Carl tells us – as he has in some form or fashion throughout the documentary – that Daddy wasn’t there for him, intoning, “I’m not sure he ever loved anyone and I’m not sure I ever heard him say anything heartfelt.”   Given the limited presentation, and in particular the absence of remembrances from William Colby’s other 3 children and his second wife, Carl’s view strikes me as unique.  Indeed, Carl told The Washington Post “I preferred the old dad, not the new . . . The old dad taught me how to sacrifice. The new dad . . . was just an ordinary guy with ordinary desires.”  That says a lot.  It is as if Carl has settled on his father as a dark, tortured soul and the coda to his life – a love affair with another woman that lasted 13 years that was by all accounts happy – didn’t fit his meme, so he ignored it.

Anvil: The Story of Anvil!  This is a rock-umentary about a Canadian heavy metal band that never made it.  It is understandable why they didn’t make it, and though there are a few interesting moments, this has already been sent up in This is Spinal Tap, so seeing it in reality, without the great writing, and without campy songs but straightforward metal death, is boring.

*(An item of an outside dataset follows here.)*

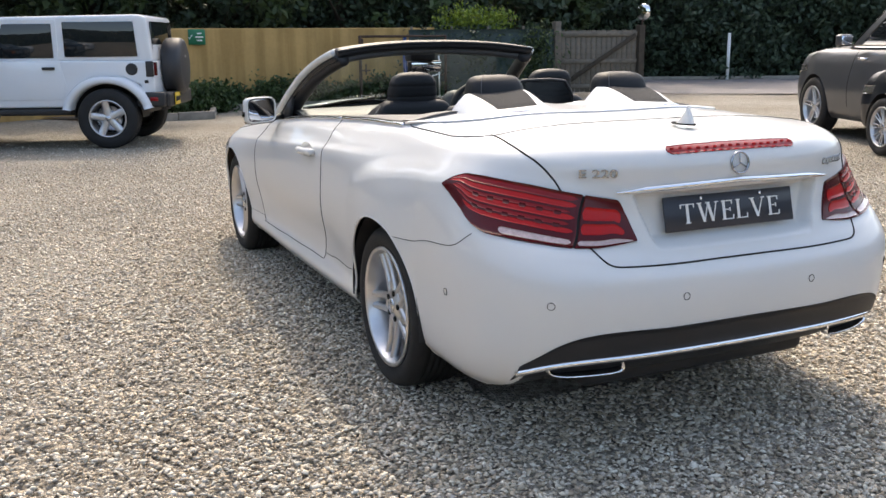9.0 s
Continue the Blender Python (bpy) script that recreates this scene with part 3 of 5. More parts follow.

Cropsey (film) - Wikipedia

Cropsey focuses on an accused Staten Island child murderer in the 70s and 80s.  The documentarians do a very nice job of melding a crime story (there is, in fact, an accused killer) with a child’s sense of the bogeyman.  During my childhood, there was a myth of the house where a father slaughtered his family (in fact, a grandmother had a heart attack), there was the deranged retarded man who dragged kids to the woods (no, but he did sell newspapers), and, of course, the exorcist boy was in the vicinity and went to my high school for a short time.  Cropsey brings back those good ole’ creepy days.